▸ Given exercise:
Give all of the lines again, with nothing added or dropped.

════════════════

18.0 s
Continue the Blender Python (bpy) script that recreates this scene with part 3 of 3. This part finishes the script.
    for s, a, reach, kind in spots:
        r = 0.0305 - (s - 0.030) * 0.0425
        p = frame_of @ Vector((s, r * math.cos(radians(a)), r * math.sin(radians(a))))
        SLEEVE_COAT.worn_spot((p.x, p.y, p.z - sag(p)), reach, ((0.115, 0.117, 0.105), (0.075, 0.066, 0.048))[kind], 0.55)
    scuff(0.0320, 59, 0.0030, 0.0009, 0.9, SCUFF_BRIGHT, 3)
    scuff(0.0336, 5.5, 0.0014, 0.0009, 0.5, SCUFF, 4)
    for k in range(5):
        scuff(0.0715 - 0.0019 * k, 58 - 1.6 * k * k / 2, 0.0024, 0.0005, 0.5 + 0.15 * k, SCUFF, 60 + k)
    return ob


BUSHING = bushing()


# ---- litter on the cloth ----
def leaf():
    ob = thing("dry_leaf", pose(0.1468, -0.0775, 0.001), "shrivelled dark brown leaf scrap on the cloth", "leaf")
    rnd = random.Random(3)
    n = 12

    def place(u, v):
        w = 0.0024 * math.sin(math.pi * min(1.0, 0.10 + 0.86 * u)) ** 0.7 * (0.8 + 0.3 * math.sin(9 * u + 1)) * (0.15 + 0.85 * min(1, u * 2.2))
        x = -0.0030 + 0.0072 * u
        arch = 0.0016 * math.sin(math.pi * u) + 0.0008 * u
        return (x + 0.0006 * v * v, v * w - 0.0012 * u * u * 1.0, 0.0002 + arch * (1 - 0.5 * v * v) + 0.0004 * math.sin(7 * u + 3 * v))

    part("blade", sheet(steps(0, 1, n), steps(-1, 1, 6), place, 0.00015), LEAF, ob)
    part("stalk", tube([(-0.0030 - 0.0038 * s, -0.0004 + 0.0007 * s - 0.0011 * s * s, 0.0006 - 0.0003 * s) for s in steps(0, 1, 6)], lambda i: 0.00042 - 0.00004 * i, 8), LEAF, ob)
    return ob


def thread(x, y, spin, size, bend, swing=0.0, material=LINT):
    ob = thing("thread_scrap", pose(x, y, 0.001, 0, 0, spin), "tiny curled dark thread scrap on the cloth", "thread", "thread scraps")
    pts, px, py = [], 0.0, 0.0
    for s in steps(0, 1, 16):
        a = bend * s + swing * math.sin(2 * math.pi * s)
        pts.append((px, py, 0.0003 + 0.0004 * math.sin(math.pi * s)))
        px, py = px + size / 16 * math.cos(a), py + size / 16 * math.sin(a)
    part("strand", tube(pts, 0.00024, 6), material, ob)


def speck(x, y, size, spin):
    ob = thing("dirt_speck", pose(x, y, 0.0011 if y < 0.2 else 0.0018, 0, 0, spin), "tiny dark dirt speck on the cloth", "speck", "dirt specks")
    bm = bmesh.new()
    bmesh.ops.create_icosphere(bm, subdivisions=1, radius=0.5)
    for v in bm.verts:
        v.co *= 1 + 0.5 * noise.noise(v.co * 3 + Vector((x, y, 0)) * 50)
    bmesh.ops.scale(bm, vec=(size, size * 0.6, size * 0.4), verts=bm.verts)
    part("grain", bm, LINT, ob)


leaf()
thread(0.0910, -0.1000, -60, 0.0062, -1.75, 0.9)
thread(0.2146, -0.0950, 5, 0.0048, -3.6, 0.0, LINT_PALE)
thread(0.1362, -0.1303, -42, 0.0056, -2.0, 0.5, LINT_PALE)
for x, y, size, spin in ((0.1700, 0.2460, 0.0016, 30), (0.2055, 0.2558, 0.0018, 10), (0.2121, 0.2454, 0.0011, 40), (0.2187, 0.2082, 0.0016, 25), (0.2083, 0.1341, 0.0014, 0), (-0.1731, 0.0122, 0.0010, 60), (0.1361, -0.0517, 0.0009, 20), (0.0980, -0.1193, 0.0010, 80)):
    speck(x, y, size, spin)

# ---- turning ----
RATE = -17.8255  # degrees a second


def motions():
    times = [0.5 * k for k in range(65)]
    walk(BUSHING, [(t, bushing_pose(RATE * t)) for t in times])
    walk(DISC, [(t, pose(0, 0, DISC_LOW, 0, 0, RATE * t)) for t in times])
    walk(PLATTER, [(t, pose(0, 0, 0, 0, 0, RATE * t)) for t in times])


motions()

════════════════

▸ Finished answer:
18.0 s
Continue the Blender Python (bpy) script that recreates this scene with part 3 of 3. This part finishes the script.
    for s, a, reach, kind in spots:
        r = 0.0305 - (s - 0.030) * 0.0425
        p = frame_of @ Vector((s, r * math.cos(radians(a)), r * math.sin(radians(a))))
        SLEEVE_COAT.worn_spot((p.x, p.y, p.z - sag(p)), reach, ((0.115, 0.117, 0.105), (0.075, 0.066, 0.048))[kind], 0.55)
    scuff(0.0320, 59, 0.0030, 0.0009, 0.9, SCUFF_BRIGHT, 3)
    scuff(0.0336, 5.5, 0.0014, 0.0009, 0.5, SCUFF, 4)
    for k in range(5):
        scuff(0.0715 - 0.0019 * k, 58 - 1.6 * k * k / 2, 0.0024, 0.0005, 0.5 + 0.15 * k, SCUFF, 60 + k)
    return ob


BUSHING = bushing()


# ---- litter on the cloth ----
def leaf():
    ob = thing("dry_leaf", pose(0.1468, -0.0775, 0.001), "shrivelled dark brown leaf scrap on the cloth", "leaf")
    rnd = random.Random(3)
    n = 12

    def place(u, v):
        w = 0.0024 * math.sin(math.pi * min(1.0, 0.10 + 0.86 * u)) ** 0.7 * (0.8 + 0.3 * math.sin(9 * u + 1)) * (0.15 + 0.85 * min(1, u * 2.2))
        x = -0.0030 + 0.0072 * u
        arch = 0.0016 * math.sin(math.pi * u) + 0.0008 * u
        return (x + 0.0006 * v * v, v * w - 0.0012 * u * u * 1.0, 0.0002 + arch * (1 - 0.5 * v * v) + 0.0004 * math.sin(7 * u + 3 * v))

    part("blade", sheet(steps(0, 1, n), steps(-1, 1, 6), place, 0.00015), LEAF, ob)
    part("stalk", tube([(-0.0030 - 0.0038 * s, -0.0004 + 0.0007 * s - 0.0011 * s * s, 0.0006 - 0.0003 * s) for s in steps(0, 1, 6)], lambda i: 0.00042 - 0.00004 * i, 8), LEAF, ob)
    return ob


def thread(x, y, spin, size, bend, swing=0.0, material=LINT):
    ob = thing("thread_scrap", pose(x, y, 0.001, 0, 0, spin), "tiny curled dark thread scrap on the cloth", "thread", "thread scraps")
    pts, px, py = [], 0.0, 0.0
    for s in steps(0, 1, 16):
        a = bend * s + swing * math.sin(2 * math.pi * s)
        pts.append((px, py, 0.0003 + 0.0004 * math.sin(math.pi * s)))
        px, py = px + size / 16 * math.cos(a), py + size / 16 * math.sin(a)
    part("strand", tube(pts, 0.00024, 6), material, ob)


def speck(x, y, size, spin):
    ob = thing("dirt_speck", pose(x, y, 0.0011 if y < 0.2 else 0.0018, 0, 0, spin), "tiny dark dirt speck on the cloth", "speck", "dirt specks")
    bm = bmesh.new()
    bmesh.ops.create_icosphere(bm, subdivisions=1, radius=0.5)
    for v in bm.verts:
        v.co *= 1 + 0.5 * noise.noise(v.co * 3 + Vector((x, y, 0)) * 50)
    bmesh.ops.scale(bm, vec=(size, size * 0.6, size * 0.4), verts=bm.verts)
    part("grain", bm, LINT, ob)


leaf()
thread(0.0910, -0.1000, -60, 0.0062, -1.75, 0.9)
thread(0.2146, -0.0950, 5, 0.0048, -3.6, 0.0, LINT_PALE)
thread(0.1362, -0.1303, -42, 0.0056, -2.0, 0.5, LINT_PALE)
for x, y, size, spin in ((0.1700, 0.2460, 0.0016, 30), (0.2055, 0.2558, 0.0018, 10), (0.2121, 0.2454, 0.0011, 40), (0.2187, 0.2082, 0.0016, 25), (0.2083, 0.1341, 0.0014, 0), (-0.1731, 0.0122, 0.0010, 60), (0.1361, -0.0517, 0.0009, 20), (0.0980, -0.1193, 0.0010, 80)):
    speck(x, y, size, spin)

# ---- turning ----
RATE = -17.8255  # degrees a second


def motions():
    times = [0.5 * k for k in range(65)]
    walk(BUSHING, [(t, bushing_pose(RATE * t)) for t in times])
    walk(DISC, [(t, pose(0, 0, DISC_LOW, 0, 0, RATE * t)) for t in times])
    walk(PLATTER, [(t, pose(0, 0, 0, 0, 0, RATE * t)) for t in times])


motions()